American businessman

Frank Sherman "Dad" Land (June 21, 1890 – November 8, 1959) was the Founder of the Order of DeMolay. A business and community leader in Kansas City and a member of Ivanhoe Lodge No. 446, Land served as Imperial Potentate of the Shriners and is revered today as the Founder of the Order of DeMolay.

==Biography==
Frank S. Land was born in Kansas City, Missouri. He gained a reputation as the "Boy Preacher” in his youth, at his Sunday school at Fountain Park Congregational Church Sunday School. He attended the Kansas City Art Institute. At age 21 he was elected president of the Municipal Art Club in Kansas City. He became a member of the Ivanhoe Lodge #446 in Kansas City on June 29, 1912, where he became the Secretary of the Social Service Bureau of the Scottish Rite Bodies. Frank Land married Nell M. Swiezewski on September 15, 1913, at Budd Park Christian Church, with Sumner N. Blossom as his best man. Land died on November 8, 1959; his body is interred at Mount Moriah Cemetery in Kansas City, Missouri.

==Founding of DeMolay==
Land was selected to act as the director of the Masonic Relief and Employment Bureau of the Scottish Rite of Freemasonry.
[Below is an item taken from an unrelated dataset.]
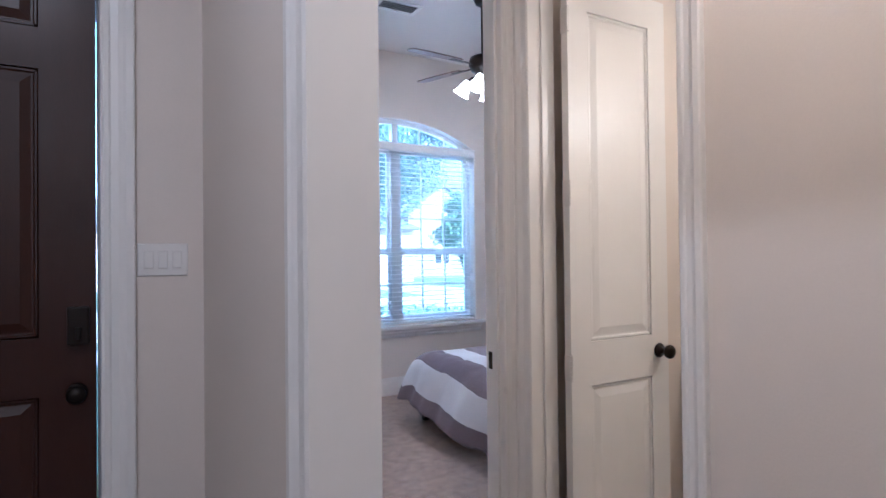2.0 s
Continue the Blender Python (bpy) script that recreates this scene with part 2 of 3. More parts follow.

This charity would come to help hundreds of families.

A community leader who, at the age of 28, already had a successful business career as a restaurateur behind him, Land met Louis G. Lower in January 1919.
Lower was a sixteen-year-old boy who had recently lost his father, Elmer Lower, a member of Ivanhoe Lodge.
Frank S. Land gave up his social service job with the Scottish Rite and became full-time Secretary General in the headquarters of the DeMolay organization in 1922. Lower came to be the director of the Municipal Auditorium (Kansas City).

==Honors and awards==
Land was a past Potentate of Ararat Shrine Temple and served as Imperial Potentate of the Shrine in 1954-55. He was honored with the Knight Commander of the Court of Honor of the Scottish Rite and coroneted a 33° in 1925. He was named an honorary member of the University of Missouri chapter of Acacia fraternity. He received the first International Gold Service Medal of the General Grand Chapter of York Rite Masons in 1951 for work in Humanities. He received the Grand Cross of the Southern Jurisdiction of the Supreme Council of Scottish Rite 33° in 1955. He was the president of the Kansas City School Board, a Director of the Columbia National Bank, and a trustee of the Harry S. Truman Presidential Library and Museum at the time of his death.

==Legacy==
Today, every member of DeMolay International learns about Land through the book Hi, Dad! and chapter activities. Recipients of the Degree of Chevalier take a vow to honor Land's memory every year on November 8 by breaking bread with a fellow Chevalier, an active DeMolay, or a young man in his teens. DeMolay International also endows a scholarship in Land's name.